==== DATA ROWS ====

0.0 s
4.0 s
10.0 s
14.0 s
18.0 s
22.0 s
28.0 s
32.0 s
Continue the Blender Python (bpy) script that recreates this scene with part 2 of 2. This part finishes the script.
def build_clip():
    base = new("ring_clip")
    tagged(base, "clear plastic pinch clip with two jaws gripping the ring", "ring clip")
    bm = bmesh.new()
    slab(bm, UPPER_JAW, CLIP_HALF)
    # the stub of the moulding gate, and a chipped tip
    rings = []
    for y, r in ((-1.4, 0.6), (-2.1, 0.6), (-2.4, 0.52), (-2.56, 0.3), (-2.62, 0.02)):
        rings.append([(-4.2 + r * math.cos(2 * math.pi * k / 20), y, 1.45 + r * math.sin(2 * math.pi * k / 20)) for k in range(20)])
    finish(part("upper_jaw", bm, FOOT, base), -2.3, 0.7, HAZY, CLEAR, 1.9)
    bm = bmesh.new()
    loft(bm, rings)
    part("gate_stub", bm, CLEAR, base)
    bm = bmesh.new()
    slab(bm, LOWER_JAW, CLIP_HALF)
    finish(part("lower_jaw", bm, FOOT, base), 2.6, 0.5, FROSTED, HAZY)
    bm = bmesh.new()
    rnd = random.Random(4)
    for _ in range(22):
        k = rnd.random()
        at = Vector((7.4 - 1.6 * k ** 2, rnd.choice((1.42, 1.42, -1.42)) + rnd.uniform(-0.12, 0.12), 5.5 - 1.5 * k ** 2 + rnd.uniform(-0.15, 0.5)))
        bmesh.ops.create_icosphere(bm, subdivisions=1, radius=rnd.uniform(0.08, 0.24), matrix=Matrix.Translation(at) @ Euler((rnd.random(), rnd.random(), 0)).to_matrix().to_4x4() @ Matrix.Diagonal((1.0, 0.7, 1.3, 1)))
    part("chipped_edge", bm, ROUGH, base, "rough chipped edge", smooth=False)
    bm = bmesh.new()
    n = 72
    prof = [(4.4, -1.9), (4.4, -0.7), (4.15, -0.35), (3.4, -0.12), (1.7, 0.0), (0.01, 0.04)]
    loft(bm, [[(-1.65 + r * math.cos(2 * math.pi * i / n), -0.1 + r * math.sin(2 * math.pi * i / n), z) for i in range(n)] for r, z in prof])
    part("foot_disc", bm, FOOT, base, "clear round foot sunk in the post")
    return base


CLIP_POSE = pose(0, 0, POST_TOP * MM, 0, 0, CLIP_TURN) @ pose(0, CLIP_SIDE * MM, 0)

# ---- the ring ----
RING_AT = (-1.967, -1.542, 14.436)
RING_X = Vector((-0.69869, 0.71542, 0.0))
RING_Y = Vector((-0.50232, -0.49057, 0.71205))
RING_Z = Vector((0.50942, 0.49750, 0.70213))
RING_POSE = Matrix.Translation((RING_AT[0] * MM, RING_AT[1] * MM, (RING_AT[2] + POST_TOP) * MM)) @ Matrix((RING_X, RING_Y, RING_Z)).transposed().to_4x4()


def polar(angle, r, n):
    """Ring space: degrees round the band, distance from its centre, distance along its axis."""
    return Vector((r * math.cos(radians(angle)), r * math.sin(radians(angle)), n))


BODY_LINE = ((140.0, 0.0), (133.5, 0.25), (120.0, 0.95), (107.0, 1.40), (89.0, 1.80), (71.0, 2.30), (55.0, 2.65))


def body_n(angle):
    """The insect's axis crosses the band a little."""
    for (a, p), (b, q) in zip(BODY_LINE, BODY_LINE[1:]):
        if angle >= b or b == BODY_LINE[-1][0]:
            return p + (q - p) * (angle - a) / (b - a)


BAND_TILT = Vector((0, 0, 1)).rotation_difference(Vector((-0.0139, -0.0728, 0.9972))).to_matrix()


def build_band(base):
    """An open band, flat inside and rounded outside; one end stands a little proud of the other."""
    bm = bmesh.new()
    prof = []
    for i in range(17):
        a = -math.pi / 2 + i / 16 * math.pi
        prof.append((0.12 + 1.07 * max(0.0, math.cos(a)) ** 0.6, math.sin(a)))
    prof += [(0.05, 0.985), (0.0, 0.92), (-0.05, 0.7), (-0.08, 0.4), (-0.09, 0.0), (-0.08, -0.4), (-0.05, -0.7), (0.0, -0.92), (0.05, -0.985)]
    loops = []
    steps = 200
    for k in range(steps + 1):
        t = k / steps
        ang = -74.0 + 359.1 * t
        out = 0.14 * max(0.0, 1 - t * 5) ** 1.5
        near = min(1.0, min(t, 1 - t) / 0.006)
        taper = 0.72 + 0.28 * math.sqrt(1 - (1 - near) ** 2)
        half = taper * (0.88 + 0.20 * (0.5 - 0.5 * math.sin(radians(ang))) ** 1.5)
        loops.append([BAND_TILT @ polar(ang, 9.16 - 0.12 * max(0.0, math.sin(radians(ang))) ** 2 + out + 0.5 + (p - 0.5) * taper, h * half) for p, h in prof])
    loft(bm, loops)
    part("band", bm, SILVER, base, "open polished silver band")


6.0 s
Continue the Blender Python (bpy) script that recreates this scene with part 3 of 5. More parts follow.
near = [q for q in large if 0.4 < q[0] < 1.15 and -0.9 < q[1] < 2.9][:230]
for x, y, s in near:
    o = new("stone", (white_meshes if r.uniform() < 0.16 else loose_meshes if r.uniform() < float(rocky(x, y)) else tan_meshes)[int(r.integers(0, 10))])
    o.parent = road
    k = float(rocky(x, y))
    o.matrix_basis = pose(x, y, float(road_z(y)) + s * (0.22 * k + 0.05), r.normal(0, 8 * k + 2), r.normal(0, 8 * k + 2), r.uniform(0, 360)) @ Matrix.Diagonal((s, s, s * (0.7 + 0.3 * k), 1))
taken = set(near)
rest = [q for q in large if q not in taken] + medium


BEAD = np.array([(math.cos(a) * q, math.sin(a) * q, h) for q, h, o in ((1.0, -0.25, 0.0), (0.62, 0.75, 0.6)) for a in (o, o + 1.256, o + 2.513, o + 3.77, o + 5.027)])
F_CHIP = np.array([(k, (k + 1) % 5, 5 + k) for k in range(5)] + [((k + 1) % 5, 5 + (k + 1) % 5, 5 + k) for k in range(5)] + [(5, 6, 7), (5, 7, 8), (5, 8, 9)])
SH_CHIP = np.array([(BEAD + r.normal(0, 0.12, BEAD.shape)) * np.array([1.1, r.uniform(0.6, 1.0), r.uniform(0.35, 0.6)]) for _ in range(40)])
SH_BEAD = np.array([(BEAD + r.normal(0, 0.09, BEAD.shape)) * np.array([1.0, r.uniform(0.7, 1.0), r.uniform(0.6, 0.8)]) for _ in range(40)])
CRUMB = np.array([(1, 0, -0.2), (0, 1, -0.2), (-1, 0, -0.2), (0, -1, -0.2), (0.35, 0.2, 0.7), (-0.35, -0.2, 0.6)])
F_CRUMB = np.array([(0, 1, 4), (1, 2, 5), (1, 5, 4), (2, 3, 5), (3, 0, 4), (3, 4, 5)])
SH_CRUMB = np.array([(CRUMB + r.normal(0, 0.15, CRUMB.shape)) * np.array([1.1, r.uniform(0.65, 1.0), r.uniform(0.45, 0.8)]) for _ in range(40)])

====

| PROMPT |
Each line of the material above must be retyped precisely.

| SOLUTION TO THE EXERCISE |
0.0 s
4.0 s
10.0 s
14.0 s
18.0 s
22.0 s
28.0 s
32.0 s
Continue the Blender Python (bpy) script that recreates this scene with part 2 of 2. This part finishes the script.
def build_clip():
    base = new("ring_clip")
    tagged(base, "clear plastic pinch clip with two jaws gripping the ring", "ring clip")
    bm = bmesh.new()
    slab(bm, UPPER_JAW, CLIP_HALF)
    # the stub of the moulding gate, and a chipped tip
    rings = []
    for y, r in ((-1.4, 0.6), (-2.1, 0.6), (-2.4, 0.52), (-2.56, 0.3), (-2.62, 0.02)):
        rings.append([(-4.2 + r * math.cos(2 * math.pi * k / 20), y, 1.45 + r * math.sin(2 * math.pi * k / 20)) for k in range(20)])
    finish(part("upper_jaw", bm, FOOT, base), -2.3, 0.7, HAZY, CLEAR, 1.9)
    bm = bmesh.new()
    loft(bm, rings)
    part("gate_stub", bm, CLEAR, base)
    bm = bmesh.new()
    slab(bm, LOWER_JAW, CLIP_HALF)
    finish(part("lower_jaw", bm, FOOT, base), 2.6, 0.5, FROSTED, HAZY)
    bm = bmesh.new()
    rnd = random.Random(4)
    for _ in range(22):
        k = rnd.random()
        at = Vector((7.4 - 1.6 * k ** 2, rnd.choice((1.42, 1.42, -1.42)) + rnd.uniform(-0.12, 0.12), 5.5 - 1.5 * k ** 2 + rnd.uniform(-0.15, 0.5)))
        bmesh.ops.create_icosphere(bm, subdivisions=1, radius=rnd.uniform(0.08, 0.24), matrix=Matrix.Translation(at) @ Euler((rnd.random(), rnd.random(), 0)).to_matrix().to_4x4() @ Matrix.Diagonal((1.0, 0.7, 1.3, 1)))
    part("chipped_edge", bm, ROUGH, base, "rough chipped edge", smooth=False)
    bm = bmesh.new()
    n = 72
    prof = [(4.4, -1.9), (4.4, -0.7), (4.15, -0.35), (3.4, -0.12), (1.7, 0.0), (0.01, 0.04)]
    loft(bm, [[(-1.65 + r * math.cos(2 * math.pi * i / n), -0.1 + r * math.sin(2 * math.pi * i / n), z) for i in range(n)] for r, z in prof])
    part("foot_disc", bm, FOOT, base, "clear round foot sunk in the post")
    return base


CLIP_POSE = pose(0, 0, POST_TOP * MM, 0, 0, CLIP_TURN) @ pose(0, CLIP_SIDE * MM, 0)

# ---- the ring ----
RING_AT = (-1.967, -1.542, 14.436)
RING_X = Vector((-0.69869, 0.71542, 0.0))
RING_Y = Vector((-0.50232, -0.49057, 0.71205))
RING_Z = Vector((0.50942, 0.49750, 0.70213))
RING_POSE = Matrix.Translation((RING_AT[0] * MM, RING_AT[1] * MM, (RING_AT[2] + POST_TOP) * MM)) @ Matrix((RING_X, RING_Y, RING_Z)).transposed().to_4x4()


def polar(angle, r, n):
    """Ring space: degrees round the band, distance from its centre, distance along its axis."""
    return Vector((r * math.cos(radians(angle)), r * math.sin(radians(angle)), n))


BODY_LINE = ((140.0, 0.0), (133.5, 0.25), (120.0, 0.95), (107.0, 1.40), (89.0, 1.80), (71.0, 2.30), (55.0, 2.65))


def body_n(angle):
    """The insect's axis crosses the band a little."""
    for (a, p), (b, q) in zip(BODY_LINE, BODY_LINE[1:]):
        if angle >= b or b == BODY_LINE[-1][0]:
            return p + (q - p) * (angle - a) / (b - a)


BAND_TILT = Vector((0, 0, 1)).rotation_difference(Vector((-0.0139, -0.0728, 0.9972))).to_matrix()


def build_band(base):
    """An open band, flat inside and rounded outside; one end stands a little proud of the other."""
    bm = bmesh.new()
    prof = []
    for i in range(17):
        a = -math.pi / 2 + i / 16 * math.pi
        prof.append((0.12 + 1.07 * max(0.0, math.cos(a)) ** 0.6, math.sin(a)))
    prof += [(0.05, 0.985), (0.0, 0.92), (-0.05, 0.7), (-0.08, 0.4), (-0.09, 0.0), (-0.08, -0.4), (-0.05, -0.7), (0.0, -0.92), (0.05, -0.985)]
    loops = []
    steps = 200
    for k in range(steps + 1):
        t = k / steps
        ang = -74.0 + 359.1 * t
        out = 0.14 * max(0.0, 1 - t * 5) ** 1.5
        near = min(1.0, min(t, 1 - t) / 0.006)
        taper = 0.72 + 0.28 * math.sqrt(1 - (1 - near) ** 2)
        half = taper * (0.88 + 0.20 * (0.5 - 0.5 * math.sin(radians(ang))) ** 1.5)
        loops.append([BAND_TILT @ polar(ang, 9.16 - 0.12 * max(0.0, math.sin(radians(ang))) ** 2 + out + 0.5 + (p - 0.5) * taper, h * half) for p, h in prof])
    loft(bm, loops)
    part("band", bm, SILVER, base, "open polished silver band")


6.0 s
Continue the Blender Python (bpy) script that recreates this scene with part 3 of 5. More parts follow.
near = [q for q in large if 0.4 < q[0] < 1.15 and -0.9 < q[1] < 2.9][:230]
for x, y, s in near:
    o = new("stone", (white_meshes if r.uniform() < 0.16 else loose_meshes if r.uniform() < float(rocky(x, y)) else tan_meshes)[int(r.integers(0, 10))])
    o.parent = road
    k = float(rocky(x, y))
    o.matrix_basis = pose(x, y, float(road_z(y)) + s * (0.22 * k + 0.05), r.normal(0, 8 * k + 2), r.normal(0, 8 * k + 2), r.uniform(0, 360)) @ Matrix.Diagonal((s, s, s * (0.7 + 0.3 * k), 1))
taken = set(near)
rest = [q for q in large if q not in taken] + medium


BEAD = np.array([(math.cos(a) * q, math.sin(a) * q, h) for q, h, o in ((1.0, -0.25, 0.0), (0.62, 0.75, 0.6)) for a in (o, o + 1.256, o + 2.513, o + 3.77, o + 5.027)])
F_CHIP = np.array([(k, (k + 1) % 5, 5 + k) for k in range(5)] + [((k + 1) % 5, 5 + (k + 1) % 5, 5 + k) for k in range(5)] + [(5, 6, 7), (5, 7, 8), (5, 8, 9)])
SH_CHIP = np.array([(BEAD + r.normal(0, 0.12, BEAD.shape)) * np.array([1.1, r.uniform(0.6, 1.0), r.uniform(0.35, 0.6)]) for _ in range(40)])
SH_BEAD = np.array([(BEAD + r.normal(0, 0.09, BEAD.shape)) * np.array([1.0, r.uniform(0.7, 1.0), r.uniform(0.6, 0.8)]) for _ in range(40)])
CRUMB = np.array([(1, 0, -0.2), (0, 1, -0.2), (-1, 0, -0.2), (0, -1, -0.2), (0.35, 0.2, 0.7), (-0.35, -0.2, 0.6)])
F_CRUMB = np.array([(0, 1, 4), (1, 2, 5), (1, 5, 4), (2, 3, 5), (3, 0, 4), (3, 4, 5)])
SH_CRUMB = np.array([(CRUMB + r.normal(0, 0.15, CRUMB.shape)) * np.array([1.1, r.uniform(0.65, 1.0), r.uniform(0.45, 0.8)]) for _ in range(40)])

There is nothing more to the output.